Opinion
No. 09-99-493 CV
Submitted on October 19, 2000
Opinion Delivered February 22, 2001
Appeal from the 221st District Court, Montgomery County, Texas, Trial Cause No. 99-01-00121-CV
AFFIRMED AS REFORMED.
Before Walker, C.J., Burgess and Farris, JJ.
OPINION
This restricted appeal presents two questions: (1) did the appellant participate in the hearing that resulted in the dismissal with prejudice so that he is precluded from bringing a restricted appeal, and if not, (2) is there error on the face of the record. Because we conclude appellant did not participate in a hearing below and that it is apparent from the record the trial court erred in dismissing appellant's cause with prejudice, we modify the order to provide appellant's cause of action is dismissed without prejudice.
Appellee points to a letter from appellant's counsel as conduct showing appellant participated in the occurrences that ended with the order dismissing appellant's cause of action with prejudice. The letter followed a notice to counsel scheduling a hearing on appellee's plea in abatement and appellant's application for temporary injunction. The letter informed appellee's counsel that appellant would not oppose her plea in abatement, that appellant had so advised the court, and that appellant understood the matter was off the docket. Appellee concedes there was no hearing. An order was entered stating that appellant, through his counsel, had represented he was unopposed to appellee's plea in abatement and motion to dismiss. The order was not approved by counsel. We conclude the letter did not constitute participation in "the decision-making event" that resulted in the dismissal with prejudice of appellant's cause of action. See Texaco, Inc. v. Central Power Light Co., 925 S.W.2d 586, 589 (Tex. 1996). Appellee complains that appellant could have employed an ordinary appeal, but there is no requirement an appellant show diligence or lack of negligence to be entitled to a restricted appeal. Id. at 590. Accordingly, we hold that a restricted appeal under Tex.R.App.P. 30 was available to appellant.

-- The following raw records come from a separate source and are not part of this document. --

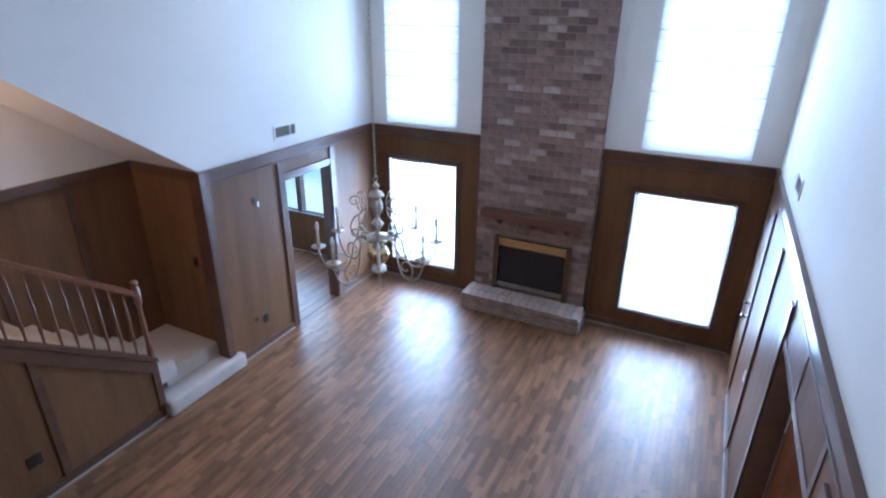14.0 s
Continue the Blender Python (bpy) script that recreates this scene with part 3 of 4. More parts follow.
# ---- great room: windows ----
def arched_window(name, c, zc, r, y0, y1, bottom):
    root = thing(name, (WX, c, bottom), "tall arched window with dark wood arch trim and white pleated shade", "window", "arched windows", "structure")
    n = 28
    outer = r + 0.115
    ring = [(c + outer * math.cos(math.pi * i / n), zc + outer * math.sin(math.pi * i / n)) for i in range(n + 1)]
    ring2 = [(c + r * math.cos(math.pi * i / n), zc + r * math.sin(math.pi * i / n)) for i in range(n + 1)]
    bm = bmesh.new()
    for i in range(n):
        prism([ring[i], ring[i + 1], ring2[i + 1], ring2[i]], "x", WX + 0.001, WX + 0.035, bm=bm)
    bmesh.ops.remove_doubles(bm, verts=bm.verts, dist=0.0004)
    part("arch_trim", bm, CAPW, root, "dark stained arched trim")
    part("window_frame", boxes((WX - 0.10, WX - 0.05, y0 + 0.016, y0 + 0.05, bottom, zc), (WX - 0.10, WX - 0.05, y1 - 0.05, y1 - 0.016, bottom, zc), (WX - 0.10, WX - 0.05, y0 + 0.05, y1 - 0.05, bottom + 0.006, bottom + 0.05), (WX - 0.095, WX - 0.055, c - r + 0.04, c + r - 0.04, zc - 0.02, zc + 0.02)), VENTM, root)
    bm = bmesh.new()
    part("pane", prism([(c + (r - 0.003) * math.cos(math.pi * i / n), zc + (r - 0.003) * math.sin(math.pi * i / n)) for i in range(n + 1)] + [(c - r + 0.003, bottom + 0.05), (c + r - 0.003, bottom + 0.05)], "x", WX - 0.078, WX - 0.074), PANE, root).visible_shadow = False
    # pleated shade over the square part, and a fan of pleats in the arch
    sh = part("shade_rail", box(WX + 0.004, WX + 0.05, y0, y1, zc - 0.03, zc - 0.004, 0.004), VENTM, root, "white shade head rail")
    pl = 30
    pts = [(WX + 0.022 + (0.008 if i % 2 else -0.008), bottom + (zc - 0.03 - bottom) * i / pl) for i in range(pl + 1)]
    bm = bmesh.new()
    lo = [bm.verts.new((x, y0 + 0.004, z)) for x, z in pts]
    hi = [bm.verts.new((x, y1 - 0.004, z)) for x, z in pts]
    for i in range(pl):
        bm.faces.new((lo[i], hi[i], hi[i + 1], lo[i + 1]))
    part("pleated_fabric", bm, SHADE, sh, "white translucent pleated fabric")
    bm = bmesh.new()
    lv = 6
    for i in range(lv):
        za, zb = i * (r - 0.004) / lv, (i + 1) * (r - 0.004) / lv - 0.004
        wa, wb = math.sqrt(max((r - 0.004) ** 2 - za * za, 0)), math.sqrt(max((r - 0.004) ** 2 - zb * zb, 0))
        bm.faces.new([bm.verts.new(p) for p in ((WX - 0.02, c - wa, zc + za), (WX - 0.02, c + wa, zc + za), (WX - 0.012, c + wb, zc + zb), (WX - 0.012, c - wb, zc + zb))])
    part("arch_fabric", bm, SHADE, root, "white translucent fabric in the arch")
    half = math.sqrt((r - 0.01) ** 2 - 0.26 ** 2)
    part("arch_seam", box(WX - 0.010, WX - 0.004, c - half, c + half, zc + 0.253, zc + 0.267), SEAMGAP, root, "thin grey line across the shade")
    # thin grey bar laid in for the dark gap under the head rail
    part("shade_gap", box(WX + 0.032, WX + 0.036, y0 + 0.006, y1 - 0.006, zc - 0.049, zc - 0.041), SEAMGAP, sh, "thin grey line across the shade")
    for i in range(4):
        z = zc - 0.38 - 0.335 * i
        if z > bottom + 0.1:
            part("seam", box(WX + 0.031, WX + 0.034, y0 + 0.006, y1 - 0.006, z - 0.003, z + 0.003), SEAMGAP, sh, "thin grey line across the shade")
    return root


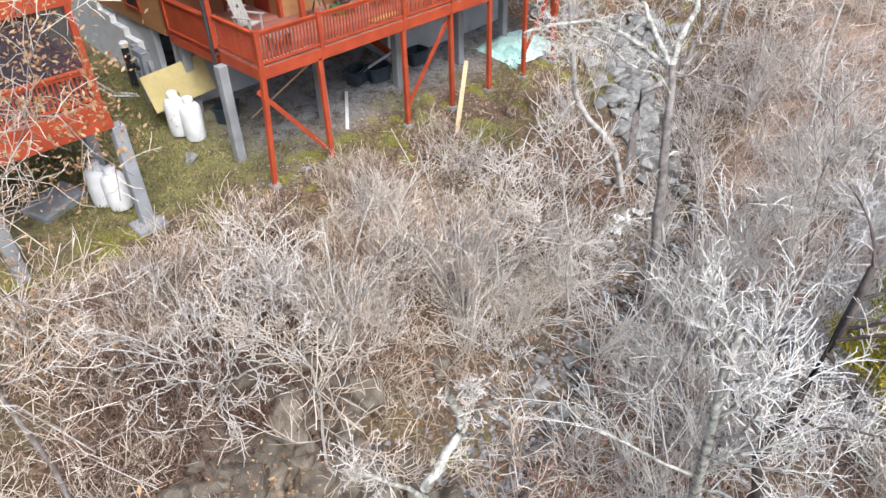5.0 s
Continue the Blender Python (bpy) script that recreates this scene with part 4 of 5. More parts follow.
def tubes_mesh(name, lines, materials, pick=None, least=0.0):
    """One mesh of tapered tubes; pick(depth) chooses the material slot."""
    groups = {}
    for pts, rad, sides, depth in lines:
        groups.setdefault((len(pts), sides, pick(depth) if pick else 0), []).append((pts, rad))
    verts, faces, slots, base = [], [], [], 0
    for (n, sides, slot), some in groups.items():
        P = np.array([p for p, _ in some])
        R = np.maximum(np.array([q for _, q in some]), least)
        T = np.gradient(P, axis=1)
        T /= np.linalg.norm(T, axis=2, keepdims=True) + 1e-9
        ref = np.where(np.abs(T[..., 2:3]) > 0.9, np.array((1.0, 0, 0)), np.array((0, 0, 1.0)))
        S = np.cross(T, ref)
        S /= np.linalg.norm(S, axis=2, keepdims=True) + 1e-9
        U = np.cross(S, T)
        ang = np.arange(sides) * 2 * np.pi / sides
        V = P[:, :, None] + R[:, :, None, None] * (np.cos(ang)[:, None] * S[:, :, None] + np.sin(ang)[:, None] * U[:, :, None])
        m = len(some)
        verts.append(V.reshape(-1, 3))
        k, i, j = np.meshgrid(np.arange(m), np.arange(n - 1), np.arange(sides), indexing="ij")
        a = base + (k * n + i) * sides
        q = np.stack([a + j, a + (j + 1) % sides, a + sides + (j + 1) % sides, a + sides + j], -1).reshape(-1, 4)
        faces.append(q)
        slots.append(np.full(len(q), slot))
        base += m * n * sides
    me = bpy.data.meshes.new(name)
    V, Q = np.concatenate(verts), np.concatenate(faces)
    me.vertices.add(len(V))
    me.vertices.foreach_set("co", V.astype(np.float32).ravel())
    me.loops.add(Q.size)
    me.loops.foreach_set("vertex_index", Q.astype(np.int32).ravel())
    me.polygons.add(len(Q))
    me.polygons.foreach_set("loop_start", np.arange(0, Q.size, 4, dtype=np.int32))
    for mt in materials:
        me.materials.append(mt)
    me.polygons.foreach_set("material_index", np.concatenate(slots).astype(np.int32))
    me.polygons.foreach_set("use_smooth", np.ones(len(Q), dtype=bool))
    me.update(calc_edges=True)
    me.validate()
    return me


BARK_PALE = mat("pale_bark", (0.56, 0.53, 0.48), (0.29, 0.265, 0.235), 2.4, 0.9, bump=0.7, fine=22, third=(0.52, 0.49, 0.44))
BARK_GREY = mat("grey_bark", (0.33, 0.30, 0.275), (0.15, 0.132, 0.118), 4.5, 0.95, bump=0.8, fine=22)
BARK_DARK = mat("dark_bark", (0.13, 0.105, 0.09), (0.07, 0.055, 0.045), 3, 0.95, bump=0.8, fine=22)
TWIG_PALE = island_mat("pale_twigs", [(0.42, 0.37, 0.31), (0.64, 0.58, 0.51), (0.76, 0.71, 0.64), (0.54, 0.47, 0.40)], 0.9, 0.15)
TWIG_PINK = island_mat("pinkish_twigs", [(0.38, 0.265, 0.215), (0.60, 0.46, 0.39), (0.76, 0.64, 0.565), (0.47, 0.315, 0.25)], 0.9, 0.25)
TWIG_TAN = island_mat("tan_twigs", [(0.26, 0.195, 0.14), (0.56, 0.47, 0.36), (0.72, 0.64, 0.53), (0.38, 0.26, 0.18)], 0.9, 0.25)
TWIG_BROWN = island_mat("brown_stems", [(0.12, 0.075, 0.055), (0.22, 0.14, 0.105), (0.32, 0.22, 0.165), (0.16, 0.09, 0.065)], 0.9, 0.25)
TWIG_GREY = island_mat("grey_twigs", [(0.33, 0.28, 0.265), (0.56, 0.51, 0.485), (0.70, 0.66, 0.63), (0.44, 0.38, 0.355)], 0.9, 0.2)
BARK_PINK = mat("pinkish_smooth_bark", (0.58, 0.46, 0.41), (0.36, 0.265, 0.23), 3.0, 0.9, bump=0.5, fine=24)
TWIG_LICHEN = island_mat("lichen_grey_twigs", [(0.48, 0.455, 0.40), (0.68, 0.655, 0.60), (0.78, 0.76, 0.70), (0.58, 0.54, 0.47)], 0.9, 0.15)
BARK_MOTTLED = mat("mottled_lichen_bark", (0.60, 0.57, 0.51), (0.17, 0.155, 0.13), 6.0, 0.95, bump=0.9, fine=26, third=(0.40, 0.40, 0.34))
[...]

While the Texaco opinion issued before the effective date of the new appellate rules, we find it particularly persuasive as Tex.R.App.P. 30 codified the Texaco holding. Id. at 589-90.
We also conclude there is error on the face of the record because the order dismissing appellant's cause of action with prejudice went beyond both the scheduling notice and the concession of the letter from appellant's counsel. Appellee's brief is incorrect when it characterizes the letter from appellant's counsel as conceding that appellant did not oppose a dismissal with prejudice of his cause of action. The scheduling order did not imply the court would consider, at the hearing, either dismissing appellant's cause or dismissing it with prejudice. A failure of the record to show that appellant received notice the trial court would take up appellee's motion to dismiss with prejudice was a denial of due process. Cf. Dickerson v. Sonat Exploration Co., 975 S.W.2d 339, 341 (Tex.App.-Tyler 1998, pet. denied).
Before initiating this appeal, appellant filed a motion to non-suit his cause of action. Consistent with that motion we do not remand this case to the trial court but modify the trial court's order to provide that appellant's cause of action is dismissed without prejudice to it being refiled.